Data Solutions beyond Spreadsheets
A spreadsheet is a versatile tool, but many teams’ data challenges call for more powerful or complex solutions. This session would aim to help participants (A) grasp the scope of data tools, platforms, and capabilities that exist, and (B) match their data use cases and scenarios with the right tools for the job. Participants should leave the session with a better sense of when a spreadsheet is or is not the best solution and of how to find the approach that is most efficient, secure, and effective for the use case at hand.
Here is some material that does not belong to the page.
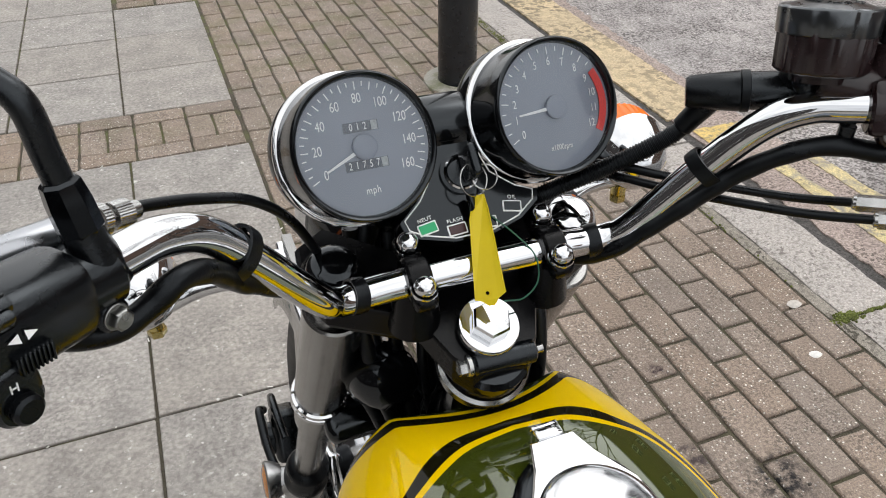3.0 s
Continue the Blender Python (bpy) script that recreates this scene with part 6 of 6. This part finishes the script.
# front mudguard
bm = bmesh.new()
rings = []
for i in range(49):
    a = radians(40 + 150 * i / 48)
    r = 0.386
    wd = 0.062 * min(1.0, 0.90 + 0.10 * math.sqrt(min(i, 48 - i) / 5))
    ring = []
    for j in range(13):
        t = -1 + 2 * j / 12
        rr = r - 0.036 * abs(t) ** 2.4
        ring.append(WC + Vector((wd * t, rr * math.cos(a), rr * math.sin(a))))
    for j in range(12, -1, -1):
        t = -1 + 2 * j / 12
        rr = r - 0.036 * abs(t) ** 2.4 - 0.003
        ring.append(WC + Vector((wd * t * 0.97, rr * math.cos(a), rr * math.sin(a))))
    rings.append(ring)
loft(bm, rings)
mud = leaned(part("front_mudguard", bm, M_guard, bike, "curved chrome front mudguard"))
for s in (-1, 1):
    bm = bmesh.new()
    loft(bm, [[WC + Vector((s * wd, rr * math.cos(a), rr * math.sin(a))) for wd, rr in ((0.059, 0.352), (0.064, 0.353), (0.067, 0.346), (0.067, 0.332), (0.064, 0.331), (0.062, 0.343))] for a in [radians(40 + 150 * i / 40) for i in range(41)]])
    part("guard_edge", bm, M_ear, mud, "grey rolled edge of the mudguard")
for s in (-1, 1):
    bm = bmesh.new()
    add_box(bm, (0.012, 0.075, 0.045), Matrix.Translation((s * 0.066, 0.285, 0.600)) @ Matrix.Rotation(radians(-25), 4, "X"), 0.004)
    part("mudguard_bracket", bm, M_chrome, mud)
bm = bmesh.new()
add_cyl(bm, WC + Vector((-0.12, 0, 0)), WC + Vector((0.12, 0, 0)), 0.010)
leaned(part("axle", bm, M_steel, bike))

# turn signals on stems from the ears
for s in (-1, 1):
    p = Vector((0.222, 0.152, 1.093)) if s > 0 else Vector((-0.248, 0.165, 1.047))
    hub = fork_at(s, 1.046) + Vector((s * 0.022, 0.070, 0))
    bm = bmesh.new()
    add_tube(bm, [hub, hub + (p - hub) * 0.5 + Vector((0, 0, -0.004)), p + Vector((-s * 0.012, -0.006, -0.026))], 0.0075, 18)
    add_lathe(bm, [(0.013, 0.0), (0.014, 0.004), (0.011, 0.012)], frame_at(hub, (s, 0.2, 0.2)), 24)
    st = part("turn_signal", bm, M_chrome, bike, "chrome turn signal with ribbed amber lens")
    q = frame_at(p, (s * 0.12, 1, 0.05))
    bm = bmesh.new()
    add_lathe(bm, [(0, -0.044), (0.014, -0.041), (0.026, -0.030), (0.0345, -0.012), (0.037, 0.0), (0.0385, 0.004), (0.0365, 0.007)], q, 48)
    part("signal_cup", bm, M_chrome, st)
    bm = bmesh.new()
    rings = []
    for r, h in ((0.0372, 0.004), (0.0370, 0.024), (0.0345, 0.033), (0.022, 0.038), (0.004, 0.040)):
        rings.append([q @ Vector(((r - (0.0010 if k % 2 else 0)) * math.cos(2 * math.pi * k / 80), (r - (0.0010 if k % 2 else 0)) * math.sin(2 * math.pi * k / 80), h)) for k in range(80)])
    loft(bm, rings)
    part("amber_lens", bm, M_amber, st, "ribbed amber plastic lens")
    bm = bmesh.new()
    add_cyl(bm, p + Vector((-s * 0.008, -0.006, -0.026)), p + Vector((-s * 0.008, -0.006, -0.044)), 0.0075)
    add_hex(bm, p + Vector((-s * 0.008, -0.006, -0.044)), (0, 0, -1), 0.0085, 0.008)
    part("signal_nut", bm, mat("brass_plate" + ("" if s > 0 else "_b"), (0.6, 0.5, 0.2), 0.25, 1.0), st)

# centre stand under the engine
bm = bmesh.new()
for s in (-1, 1):
    add_tube(bm, [(s * 0.10, -0.62, 0.28), (s * 0.12, -0.66, 0.15), (s * 0.15, -0.69, 0.012), (s * 0.16, -0.75, 0.010)], 0.014, 12)
add_cyl(bm, (-0.12, -0.66, 0.15), (0.12, -0.66, 0.15), 0.012)
body(part("centre_stand", bm, M_black, bike, "black centre stand on the paving"))


# ---------- key with its tag, in the ignition lock ----------
def key_and_tag():
    root = tagged(new("ignition_key"), "key in the ignition with a yellow plastic tag on a ring", "key")
    root.location = (BIKE[0], BIKE[1], 0)
    kp = Vector((0.002, 0.049, 1.168)) + pm.to_3x3() @ Vector((0.002, 0.002, 0.006))
    q = frame_at(kp, PN)
    bm = bmesh.new()
    add_box(bm, (0.0075, 0.024, 0.026), q @ Matrix.Translation((0.001, 0.002, 0.012)), 0.003, 3)
    part("key_head", bm, M_plastic, root, "black plastic key head")
    bm = bmesh.new()
    for c_, r_, tilt_ in ((kp + Vector((0.001, -0.014, 0.000)), 0.012, 20), (kp + Vector((0.009, -0.015, 0.001)), 0.009, -35)):
        mm = Matrix.Translation(c_) @ Matrix.Rotation(radians(tilt_), 4, "Z") @ Matrix.Rotation(radians(62), 4, "X")
        pts = [mm @ Vector((r_ * math.cos(a), r_ * math.sin(a), 0)) for a in np.linspace(0, 2 * math.pi, 40)]
        add_tube(bm, pts, 0.0007, 6, smooth_it=False)
    part("key_ring", bm, M_steel, root)
    top, bot = Vector((0.006, 0.024, 1.163)), Vector((-0.006, -0.031, 1.109))
    d = (bot - top)
    L = d.length
    nrm = Vector((-0.72, -0.58, 0.38)).normalized()
    m = frame_at(top, nrm, d.cross(nrm) * -1)
    # the tag's outline: narrow at the ring, blunt point at the foot
    out = [(-0.0045, 0.002), (0.0040, 0.002), (0.0070, -0.010), (0.0125, -L * 0.90), (0.0066, -L * 0.94), (0.0025, -L), (-0.0020, -L), (-0.0068, -L * 0.95), (-0.0122, -L * 0.93), (-0.0085, -0.014)]
    u = d.normalized()
    sd = u.cross(nrm).normalized()
    bm = bmesh.new()
    def place(x, y, h):
        bend = 0.004 * math.sin(math.pi * min(1, -y / L)) if y < 0 else 0
        return top + sd * x * -1 + u * (-y) + nrm * (h + bend)
    loft(bm, [[place(x, y, h) for x, y in out] for h in (-0.0006, 0.0006)])
    part("tag", bm, M_tag, root, "long yellow plastic key tag", smooth=False)
    bm = bmesh.new()
    add_lathe(bm, [(0.0013, 0), (0.0013, 0.0004), (0, 0.0004)], frame_at(place(-0.001, -L * 0.88, 0.0007), nrm), 16)
    part("tag_hole", bm, M_black, root)
    bm = bmesh.new()
    add_box(bm, (0.006, 0.016, 0.007), frame_at(place(-0.006, -0.004, -0.001), nrm, sd), 0.002)
    part("key_fob", bm, M_black, root)
    bm = bmesh.new()
    add_tube(bm, [Vector((0.010, 0.028, 1.150)), Vector((0.028, 0.010, 1.136)), Vector((0.040, -0.004, 1.122)), Vector((0.040, -0.012, 1.104)), Vector((0.026, -0.018, 1.096)), Vector((0.010, -0.018, 1.098))], 0.0006, 6)
    part("tag_cord", bm, mat("green_cord", (0.02, 0.10, 0.06), 0.5), root, "thin green cord")


key_and_tag()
Options for Advanced Data Management and Analytics
Because significant staff time is spent in the data collection, entry, validation, and reporting phases, for many teams, there is limited remaining capacity for conducting analysis and deriving insights from program data to inform decision making and strategic priorities. This session would introduce team and program leads to a basic menu of analytics pathways that could be leveraged using existing AIU resources and Data Services staff. The session would focus on demonstrating possibilities using data dashboards and statistical analysis/machine learning approaches to answer a set of example data questions. Participants should leave with (A) an idea of the data questions and insights they could explore with a given analysis tool, and (B) an understanding of the toolkit available, relative time and effort required to deliver/receive an analytics “product”, and staff and technology resources they can leverage to start exploring their data.